[Short task]: Go through the listing and set it down exactly, leaving out its pictures.

[Available data]:
<<<<

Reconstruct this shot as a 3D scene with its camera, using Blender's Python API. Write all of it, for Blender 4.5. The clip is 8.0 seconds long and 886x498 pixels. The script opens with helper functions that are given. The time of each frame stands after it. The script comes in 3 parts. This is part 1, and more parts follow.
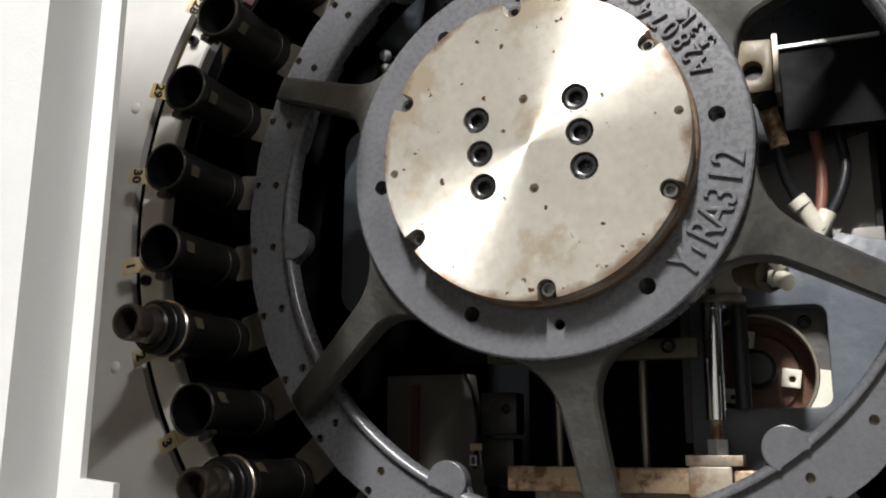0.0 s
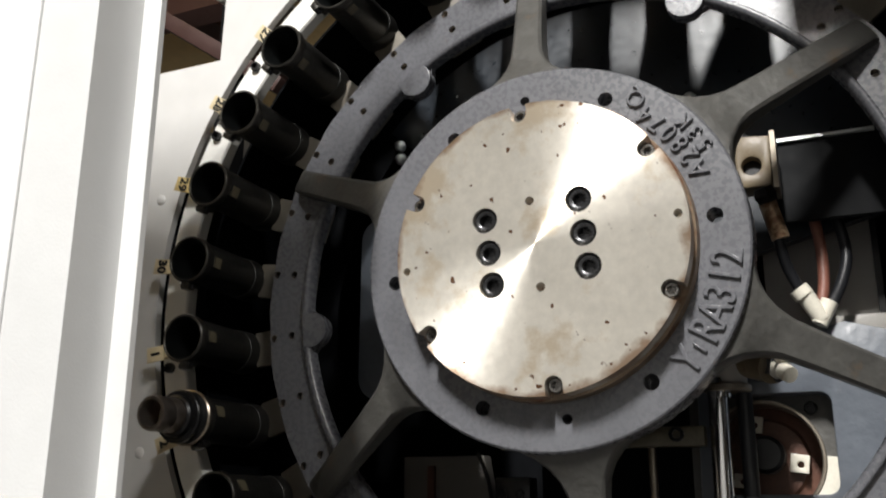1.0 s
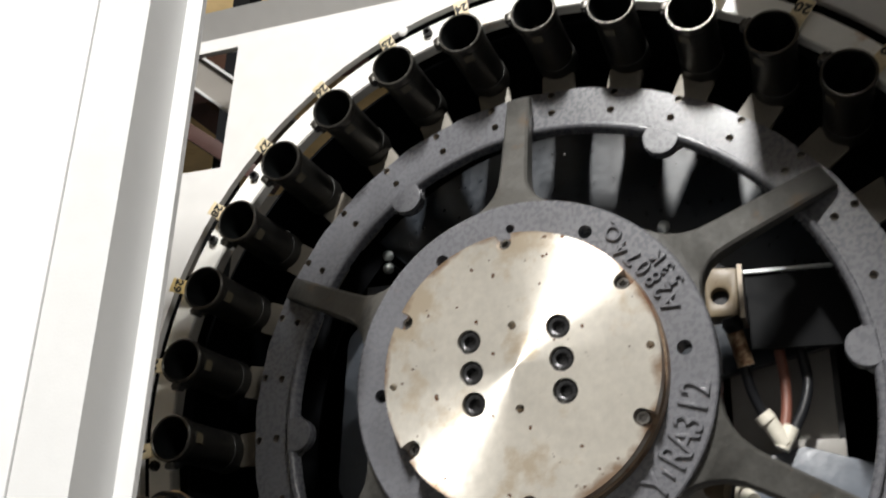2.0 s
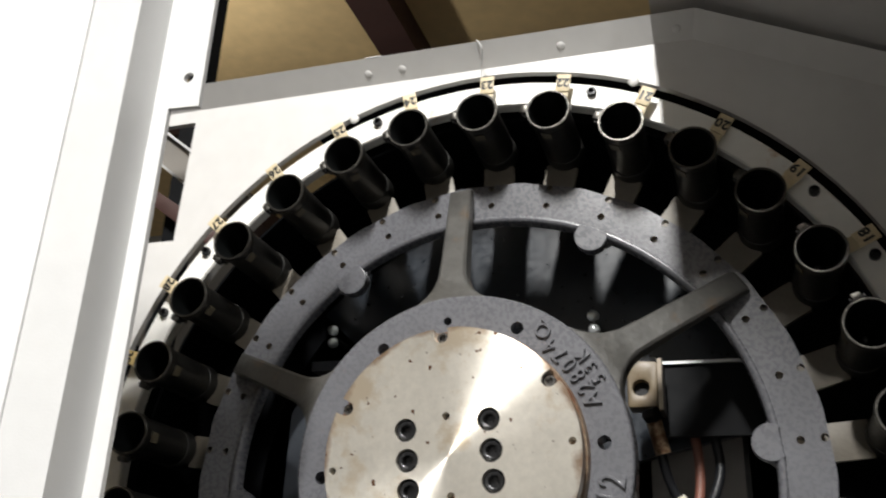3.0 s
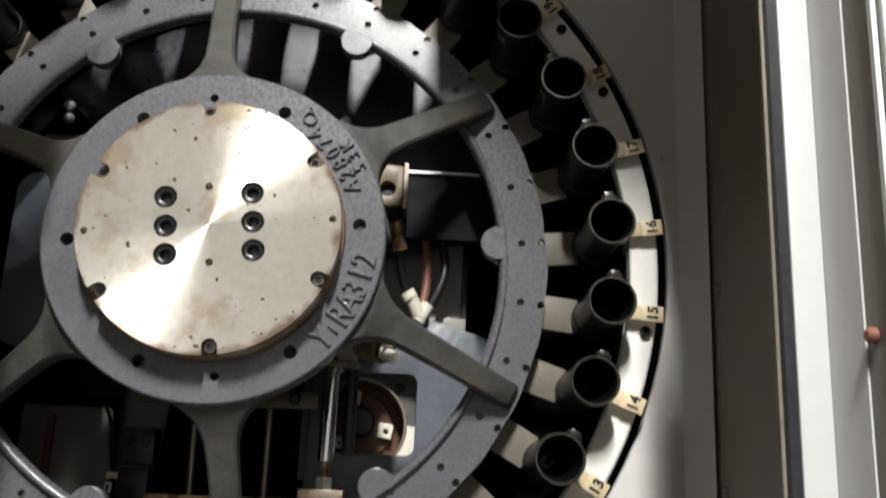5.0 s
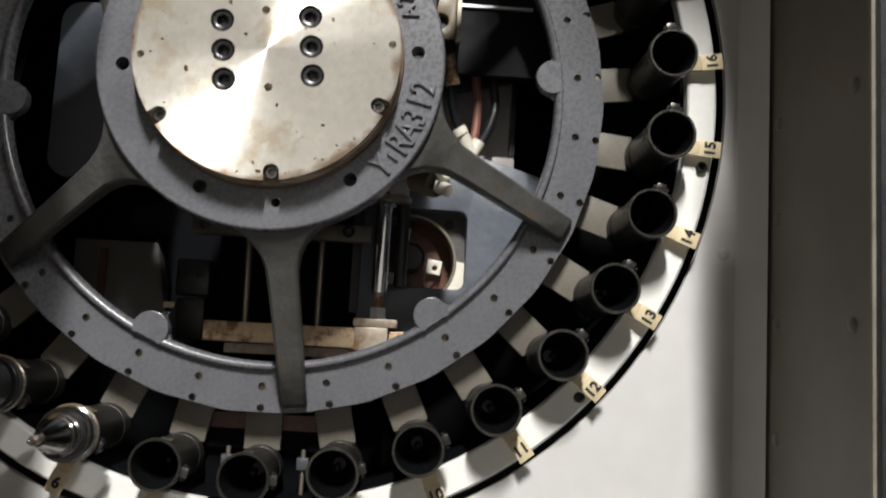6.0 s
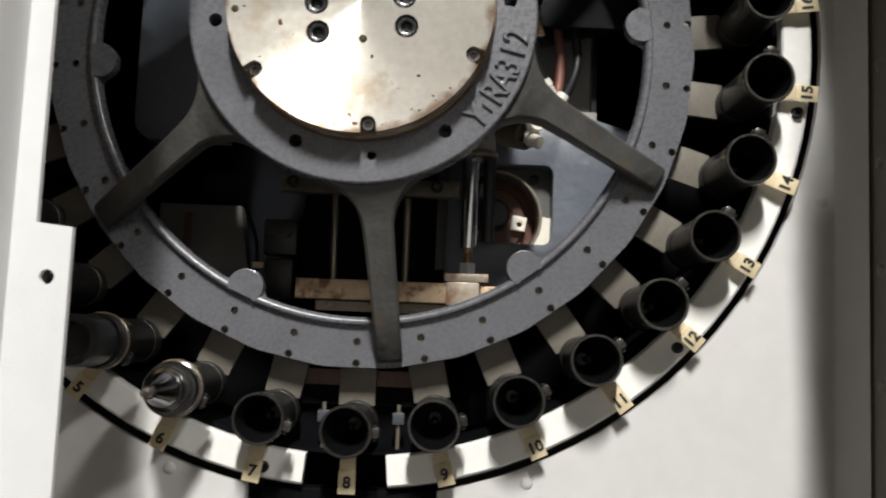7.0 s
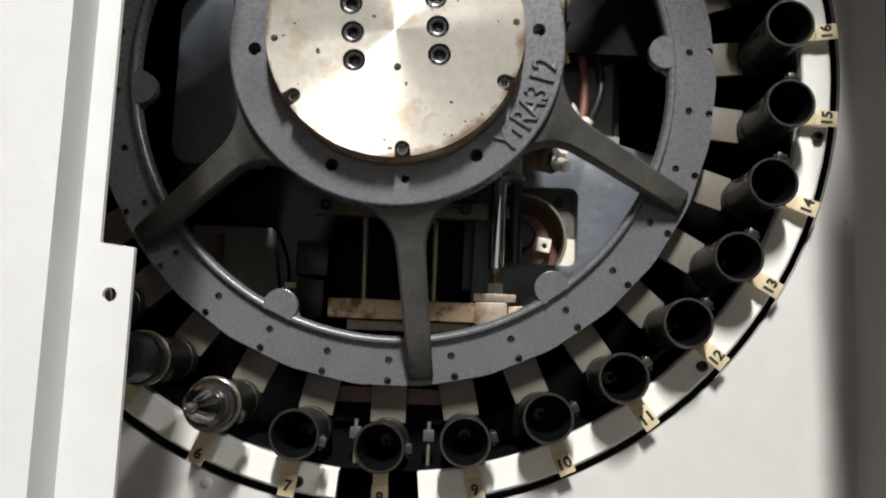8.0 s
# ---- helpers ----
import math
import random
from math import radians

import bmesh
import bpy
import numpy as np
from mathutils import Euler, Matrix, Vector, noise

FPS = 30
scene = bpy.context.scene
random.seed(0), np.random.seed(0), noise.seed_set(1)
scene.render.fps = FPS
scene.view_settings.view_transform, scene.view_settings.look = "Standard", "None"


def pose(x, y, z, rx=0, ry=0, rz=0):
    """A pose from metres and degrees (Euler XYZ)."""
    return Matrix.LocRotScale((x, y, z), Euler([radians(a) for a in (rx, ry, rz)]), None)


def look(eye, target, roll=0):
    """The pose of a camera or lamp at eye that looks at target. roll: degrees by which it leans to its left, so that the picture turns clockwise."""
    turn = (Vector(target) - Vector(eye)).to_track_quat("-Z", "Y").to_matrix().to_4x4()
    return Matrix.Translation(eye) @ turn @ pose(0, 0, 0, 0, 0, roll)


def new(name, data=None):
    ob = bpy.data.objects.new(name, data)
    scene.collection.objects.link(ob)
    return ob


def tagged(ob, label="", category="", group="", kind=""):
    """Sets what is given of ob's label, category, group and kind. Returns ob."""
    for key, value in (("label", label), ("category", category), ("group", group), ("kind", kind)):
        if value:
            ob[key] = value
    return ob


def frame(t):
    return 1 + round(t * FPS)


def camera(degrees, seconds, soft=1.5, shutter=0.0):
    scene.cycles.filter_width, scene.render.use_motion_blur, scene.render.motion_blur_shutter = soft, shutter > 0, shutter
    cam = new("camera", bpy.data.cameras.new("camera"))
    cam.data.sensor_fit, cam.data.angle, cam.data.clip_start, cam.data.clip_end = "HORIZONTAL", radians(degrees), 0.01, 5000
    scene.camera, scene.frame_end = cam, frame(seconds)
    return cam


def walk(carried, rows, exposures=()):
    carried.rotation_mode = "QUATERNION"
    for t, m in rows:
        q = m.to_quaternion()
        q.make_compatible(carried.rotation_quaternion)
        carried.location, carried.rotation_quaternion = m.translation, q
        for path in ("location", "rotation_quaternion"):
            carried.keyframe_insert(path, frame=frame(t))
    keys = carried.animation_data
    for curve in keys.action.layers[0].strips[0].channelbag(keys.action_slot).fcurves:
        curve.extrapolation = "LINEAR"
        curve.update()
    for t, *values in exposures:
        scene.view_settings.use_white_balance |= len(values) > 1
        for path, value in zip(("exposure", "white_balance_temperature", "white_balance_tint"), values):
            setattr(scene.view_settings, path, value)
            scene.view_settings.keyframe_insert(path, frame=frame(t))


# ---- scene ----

>>>>

[Exercise output]:
Reconstruct this shot as a 3D scene with its camera, using Blender's Python API. Write all of it, for Blender 4.5. The clip is 8.0 seconds long and 886x498 pixels. The script opens with helper functions that are given. The time of each frame stands after it. The script comes in 3 parts. This is part 1, and more parts follow.
0.0 s
1.0 s
2.0 s
3.0 s
5.0 s
6.0 s
7.0 s
8.0 s
# ---- helpers ----
import math
import random
from math import radians

import bmesh
import bpy
import numpy as np
from mathutils import Euler, Matrix, Vector, noise

FPS = 30
scene = bpy.context.scene
random.seed(0), np.random.seed(0), noise.seed_set(1)
scene.render.fps = FPS
scene.view_settings.view_transform, scene.view_settings.look = "Standard", "None"


def pose(x, y, z, rx=0, ry=0, rz=0):
    """A pose from metres and degrees (Euler XYZ)."""
    return Matrix.LocRotScale((x, y, z), Euler([radians(a) for a in (rx, ry, rz)]), None)


def look(eye, target, roll=0):
    """The pose of a camera or lamp at eye that looks at target. roll: degrees by which it leans to its left, so that the picture turns clockwise."""
    turn = (Vector(target) - Vector(eye)).to_track_quat("-Z", "Y").to_matrix().to_4x4()
    return Matrix.Translation(eye) @ turn @ pose(0, 0, 0, 0, 0, roll)


def new(name, data=None):
    ob = bpy.data.objects.new(name, data)
    scene.collection.objects.link(ob)
    return ob


def tagged(ob, label="", category="", group="", kind=""):
    """Sets what is given of ob's label, category, group and kind. Returns ob."""
    for key, value in (("label", label), ("category", category), ("group", group), ("kind", kind)):
        if value:
            ob[key] = value
    return ob


def frame(t):
    return 1 + round(t * FPS)


def camera(degrees, seconds, soft=1.5, shutter=0.0):
    scene.cycles.filter_width, scene.render.use_motion_blur, scene.render.motion_blur_shutter = soft, shutter > 0, shutter
    cam = new("camera", bpy.data.cameras.new("camera"))
    cam.data.sensor_fit, cam.data.angle, cam.data.clip_start, cam.data.clip_end = "HORIZONTAL", radians(degrees), 0.01, 5000
    scene.camera, scene.frame_end = cam, frame(seconds)
    return cam


def walk(carried, rows, exposures=()):
    carried.rotation_mode = "QUATERNION"
    for t, m in rows:
        q = m.to_quaternion()
        q.make_compatible(carried.rotation_quaternion)
        carried.location, carried.rotation_quaternion = m.translation, q
        for path in ("location", "rotation_quaternion"):
            carried.keyframe_insert(path, frame=frame(t))
    keys = carried.animation_data
    for curve in keys.action.layers[0].strips[0].channelbag(keys.action_slot).fcurves:
        curve.extrapolation = "LINEAR"
        curve.update()
    for t, *values in exposures:
        scene.view_settings.use_white_balance |= len(values) > 1
        for path, value in zip(("exposure", "white_balance_temperature", "white_balance_tint"), values):
            setattr(scene.view_settings, path, value)
            scene.view_settings.keyframe_insert(path, frame=frame(t))


# ---- scene ----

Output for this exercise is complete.